Há poucas semanas, deparei-me, incrédula, com a cena de um certo indivíduo, lépido e esvoaçante, pilotando um jet ski pelas tranquilas águas do Lago Paranoá em meio a maior pandemia da história recente da humanidade.
Agora, mais uma vez, fui surpreendida com a figura saltitante e sorridente de um cavaleiro montado em seu cavalo alazão, galopando pela mais famosa praça do Planalto Central, a despeito do traço eminentemente urbano daquele sítio turístico e – mero detalhe – da permanência e piora no quadro epidêmico no país.
Os dois episódios imediatamente remeteram-me à lembrança de uma antiga crônica do incrível Luis Fernando Veríssimo. Chamava-se Pôquer Interminável.
No texto de Veríssimo, 5 jogadores viciados em pôquer não conseguiam sequer se levantar da mesa onde jogavam há dias ou semanas, tamanha a absorção neles mesmos, a imersão em seu pequeno universo obsessivo.
“Ninguém sai”! Este era o jargão repetido pelos jogadores ensandecidos, alheios a tudo e a todos.
A esposa de um mandava chamar e o jargão era lembrado: – “Ninguém sai”.
A família estava sem dinheiro. -“Ninguém sai”.
O filho de outro estava nascendo! Mais uma vez o jargão vinha à tona: – “Ninguém sai”.
A mulher do terceiro o tinha abandonado porque este não aparecera em casa por duas semanas. “Ninguém sai”.
O texto retrata, com o humor peculiar do famoso cronista, o egoísmo dos jogadores contumazes, a prisão que circunda seus hábitos obsessivos, traços estes ali elevados ao superlativo, ao absurdo, ao infinito.
A lembrança da crônica foi automática. A visão daquele que tem histórico de atleta perambulando pela cidade paralisada pelo isolamento social pareceu-me similar ao retrato traçado por Verissimo há mais de 30 anos. Por dois motivos.
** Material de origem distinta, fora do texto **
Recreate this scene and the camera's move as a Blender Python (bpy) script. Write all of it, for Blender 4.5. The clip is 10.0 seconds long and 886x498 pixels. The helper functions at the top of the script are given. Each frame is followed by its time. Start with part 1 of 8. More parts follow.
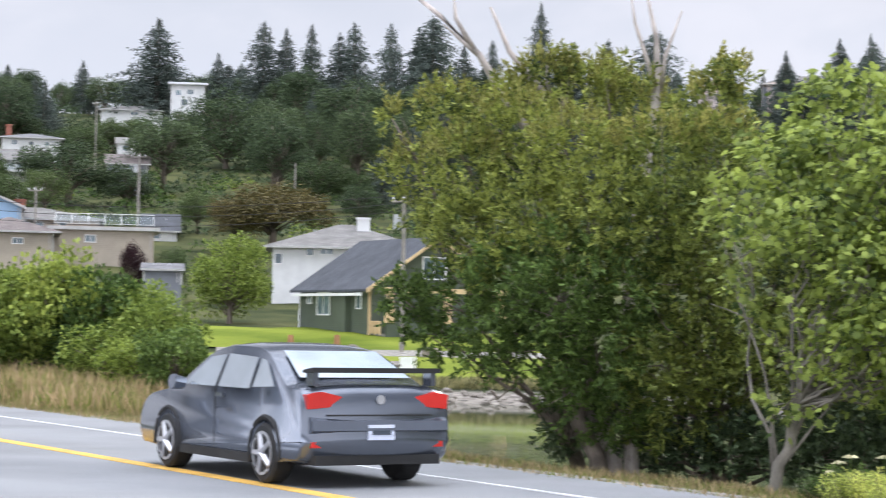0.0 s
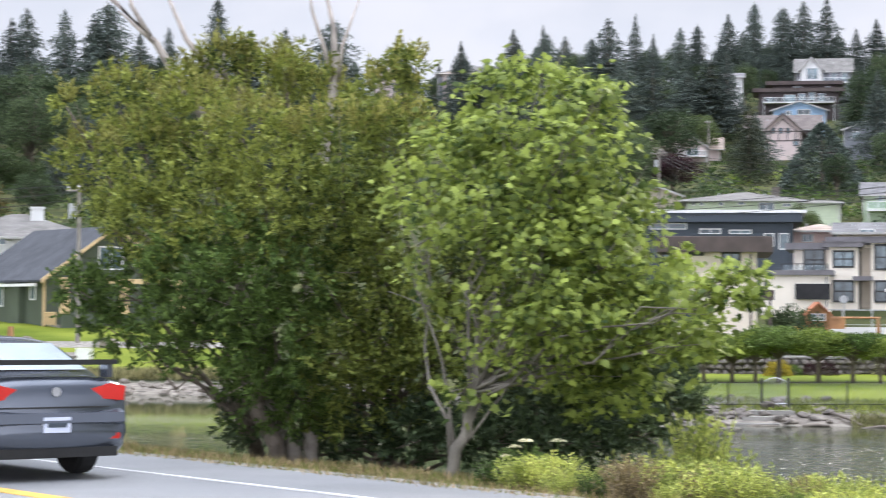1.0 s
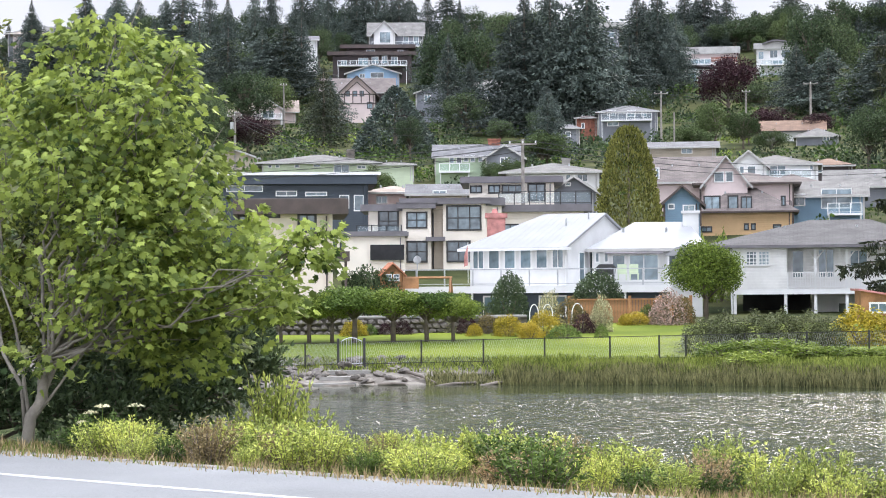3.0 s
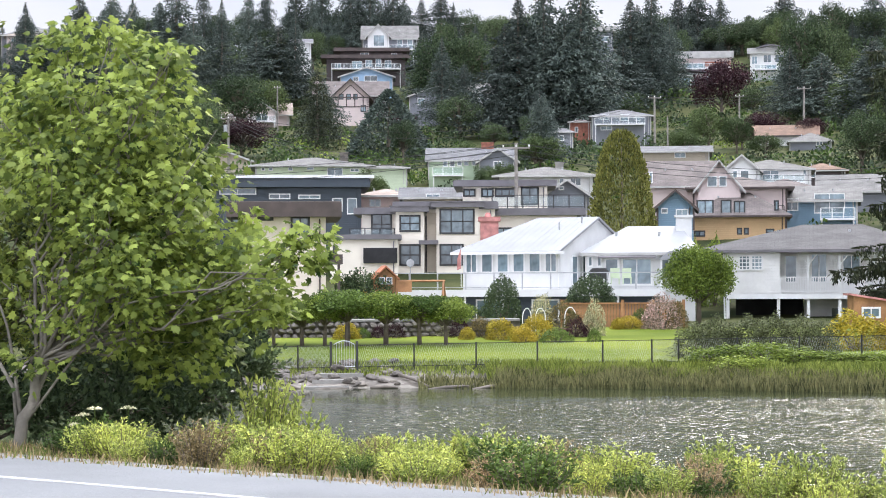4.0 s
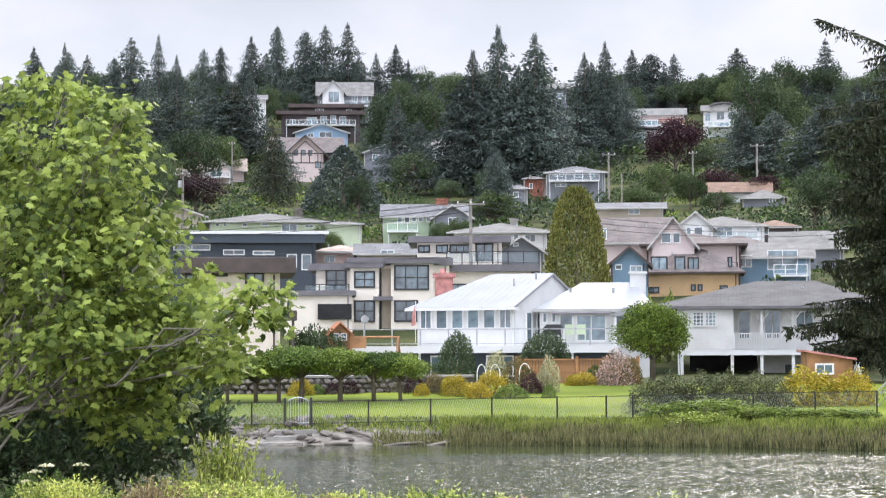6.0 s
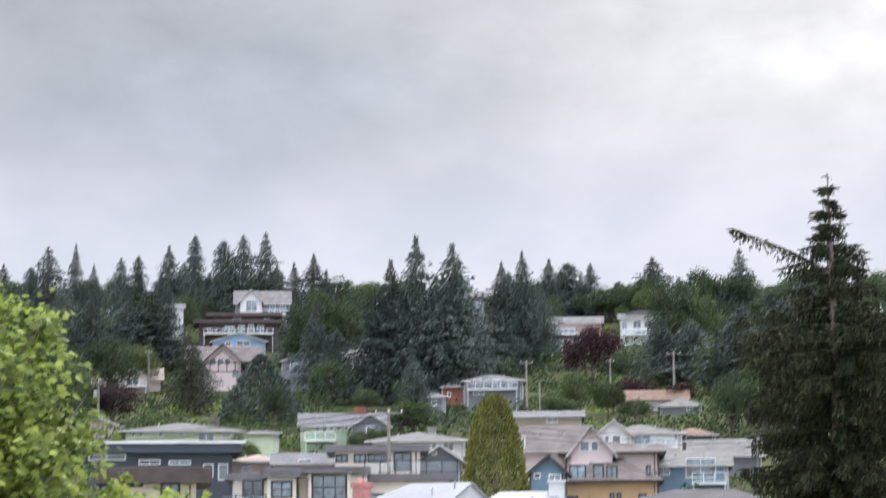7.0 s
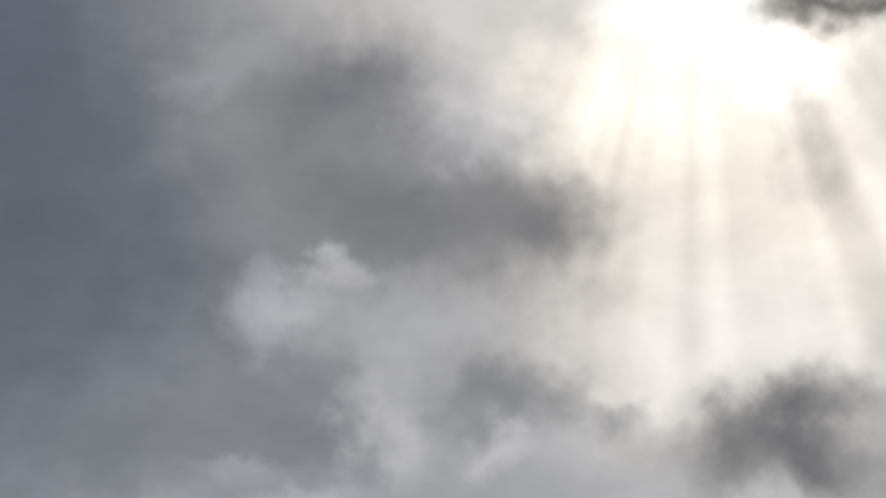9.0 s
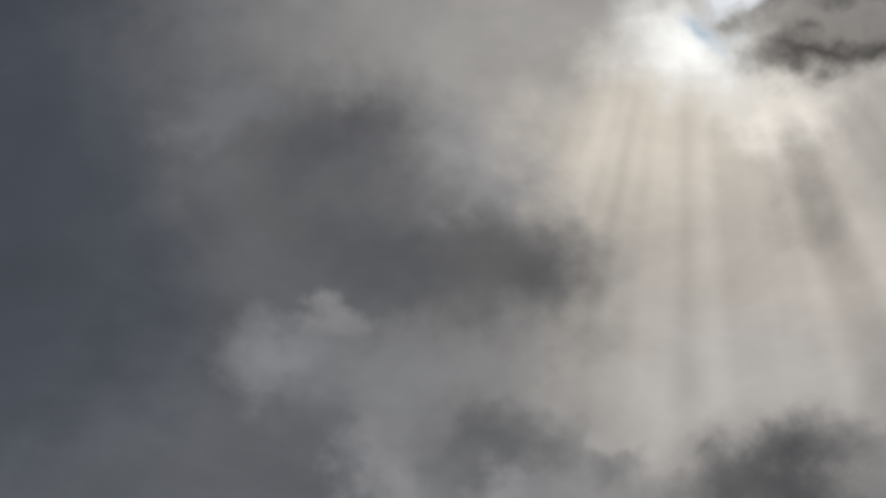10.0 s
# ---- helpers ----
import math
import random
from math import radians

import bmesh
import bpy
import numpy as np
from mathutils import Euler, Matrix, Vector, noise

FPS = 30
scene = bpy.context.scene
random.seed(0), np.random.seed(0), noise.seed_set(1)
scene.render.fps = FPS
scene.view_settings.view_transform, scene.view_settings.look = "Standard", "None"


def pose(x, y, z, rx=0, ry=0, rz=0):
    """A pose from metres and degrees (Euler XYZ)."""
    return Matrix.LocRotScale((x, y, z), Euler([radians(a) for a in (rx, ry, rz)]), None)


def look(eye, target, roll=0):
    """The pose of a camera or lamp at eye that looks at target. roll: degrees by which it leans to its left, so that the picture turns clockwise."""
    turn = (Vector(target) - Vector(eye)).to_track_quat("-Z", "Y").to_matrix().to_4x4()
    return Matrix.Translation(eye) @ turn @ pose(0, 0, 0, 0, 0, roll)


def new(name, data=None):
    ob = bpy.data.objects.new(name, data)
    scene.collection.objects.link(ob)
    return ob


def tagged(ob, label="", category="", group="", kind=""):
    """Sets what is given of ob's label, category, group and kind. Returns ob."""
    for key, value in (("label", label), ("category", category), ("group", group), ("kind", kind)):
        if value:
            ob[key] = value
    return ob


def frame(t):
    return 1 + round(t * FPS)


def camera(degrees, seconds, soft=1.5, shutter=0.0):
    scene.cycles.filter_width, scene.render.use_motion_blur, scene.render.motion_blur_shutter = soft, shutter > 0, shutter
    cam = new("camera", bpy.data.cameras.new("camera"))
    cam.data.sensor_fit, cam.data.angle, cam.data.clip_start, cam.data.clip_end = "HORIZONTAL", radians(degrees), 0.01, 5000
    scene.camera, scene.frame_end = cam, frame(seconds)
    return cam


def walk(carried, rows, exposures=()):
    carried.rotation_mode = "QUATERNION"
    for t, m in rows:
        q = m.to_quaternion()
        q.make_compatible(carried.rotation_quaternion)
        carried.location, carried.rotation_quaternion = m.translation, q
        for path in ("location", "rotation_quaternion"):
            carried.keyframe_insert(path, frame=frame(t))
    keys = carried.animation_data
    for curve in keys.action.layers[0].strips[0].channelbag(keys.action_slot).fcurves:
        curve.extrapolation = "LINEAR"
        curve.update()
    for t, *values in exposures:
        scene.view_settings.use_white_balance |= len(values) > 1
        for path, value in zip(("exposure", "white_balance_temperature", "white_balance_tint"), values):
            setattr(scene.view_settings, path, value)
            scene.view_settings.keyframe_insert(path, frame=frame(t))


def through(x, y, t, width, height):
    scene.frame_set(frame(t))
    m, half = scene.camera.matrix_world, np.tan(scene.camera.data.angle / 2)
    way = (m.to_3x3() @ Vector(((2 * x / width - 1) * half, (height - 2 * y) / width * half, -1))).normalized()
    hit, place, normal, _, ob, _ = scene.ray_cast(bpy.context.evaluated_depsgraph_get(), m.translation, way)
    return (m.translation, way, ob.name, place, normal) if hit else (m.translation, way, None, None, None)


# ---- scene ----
cam = camera(24.0, 10.0, soft=1.0, shutter=0.3)
PATH = [
    (0.0, pose(0, 0, 1.65, 92.271, -1.039, 20.801)),
    (0.5, pose(0, 0, 1.65, 92.194, -0.682, 16.554)),
    (1.0, pose(0, 0, 1.65, 92.069, -0.406, 11.995)),
    (1.5, pose(0, 0, 1.65, 92.008, -0.407, 6.985)),
    (2.0, pose(0, 0, 1.65, 91.760, -0.611, 2.838)),
    (2.5, pose(0, 0, 1.65, 91.365, -0.132, 0.854)),
    (3.0, pose(0, 0, 1.65, 91.038, 0.421, 0.416)),
    (4.5, pose(0, 0, 1.65, 91.351, -0.000, 0.000)),
    (5.0, pose(0, 0, 1.65, 91.690, -0.108, -0.362)),
    (6.5, pose(0, 0, 1.65, 94.704, 0.403, -1.815)),
    (7.0, pose(0, 0, 1.65, 98.383, 0.519, -3.260)),
    (7.5, pose(0, 0, 1.65, 102.500, 0.684, -4.736)),
    (8.0, pose(0, 0, 1.65, 106.611, 0.586, -5.750)),
    (8.5, pose(0, 0, 1.65, 110.256, 0.533, -6.549)),
    (9.0, pose(0, 0, 1.65, 113.493, 0.560, -7.189)),
    (9.5, pose(0, 0, 1.65, 115.972, 0.575, -7.266)),
    (10.0, pose(0, 0, 1.65, 114.787, 0.724, -7.255)),
]
EXPOSURES = [(0.0, 0.0), (0.8, 0.03), (1.6, 0.15), (5.2, 0.12), (6.5, 0.08), (7.0, -0.07), (7.5, -0.33), (8.0, -0.64), (8.5, -0.76), (9.0, -1.12), (9.5, -1.56), (10.0, -2.08)]
walk(cam, PATH, EXPOSURES)

# ---- world and sun ----
SUN_DIR = Vector((0.256, 0.813, 0.523)).normalized()

# brightest cloud, lit from behind, hangs a little below the sun
GLOW_DIR = Vector((0.251, 0.861, 0.442)).normalized()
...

O repetido mote “Ninguém sai” foi o primeiro deles, pela proximidade (mas com sentido diverso) com o atual “Fica em casa” em que estamos – todos – mergulhados em razão da quarentena e distanciamento social impostos pela pandemia.
O segundo – e mais importante – pela demonstração grotesca de egocentrismo do autoproclamado atleta e seu total descolamento da realidade circundante. A obsessão cega por si mesmo e o desprezo absoluto pelas necessidades, dores e luto dos outros pareceram-me quase inacreditáveis, elevadas ao superlativo, ao absurdo, ao infinito, tal como apontei em relação aos personagens da crônica, só que agora na versão real. O que era caricato e engraçado na ficção virou triste e doída realidade.
E o teatro do absurdo prossegue: – Sr., hoje foram 730 mortos! – disse algum transeunte desavisado.
E daí? “Eu” vou andar de jet ski!
O Brasil virou o epicentro da pandemia mundial! – lembrou algum assessor.
“Eu” vou cavalgar e cumprimentar meus eleitores, meus apoiadores!
Entre seus apoiadores, o cenário da noite anterior nos mostrou um pequeno grupo mascarado, segurando tochas e brandindo contra a democracia, num ritual que evoca um passado sinistro.
Os diálogos são hipotéticos. Os fatos, você sabe, são inacreditavelmente reais.
Triste trajetória de um cavaleiro cada vez mais solitário.
Pensativa, relembrei o mote dos jogadores: – Aqui em casa, “Ninguém sai”.
#fica em casa
* Eliane de C. Costa Ribeiro é juíza do Trabalho aposentada (Tribunal Regional do Trabalho da 15ª Região).